In October 2012, Cummings opened an investigation based on the multiple reports of True the Vote’s voter suppression tactics. In his letter to Engelbrecht, Cummings wrote, “”At some point, an effort to challenge voter registrations by the thousands without any legitimate basis may be evidence of illegal voter suppression,” wrote Cummings. “If these efforts are intentional, politically-motivated, and widespread across multiple states, they could amount to a criminal conspiracy to deny legitimate voters their constitutional rights.” Based on True the Vote’s history, Cummings had justification to investigate their activities, just as the IRS had every justification to question whether True the Vote was conducting predominately social welfare activities as opposed to partisan political activities. If you look at Engelbrecht’s history, you see this:
- Some momentous event happened in 2008 that threatened the future of our children.

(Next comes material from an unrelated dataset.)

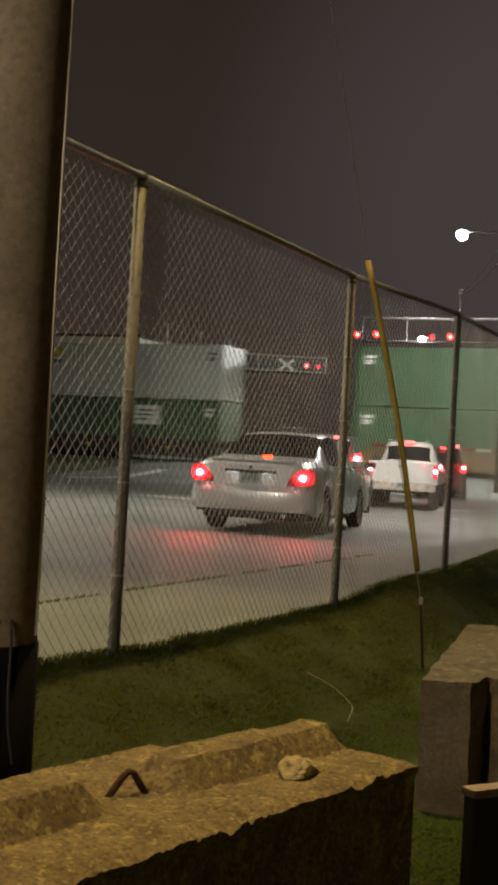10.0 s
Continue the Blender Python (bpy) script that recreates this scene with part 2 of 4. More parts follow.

- This event caused her to create the King Street Patriots Tea Party group
- She felt driven to challenge the ability of low-income, minorities, and Democrats to cast their votes, but not affluent, white Republicans
On its face, you can’t help but to be drawn to the suspicion that just maybe Engelbrecht is not being forthright. Her goal appears to be to elect 1) Republicans, 2) whites, or 3) a combination of the two, using unethical and potentially illegal tactics. Rep. Cummings needs to stay strong and not allow Engelbrecht to intimidate him like she tries to intimidate the wrong kind of voters. I have no doubt that he will. He does not seem to be the type of person that is easily intimidated.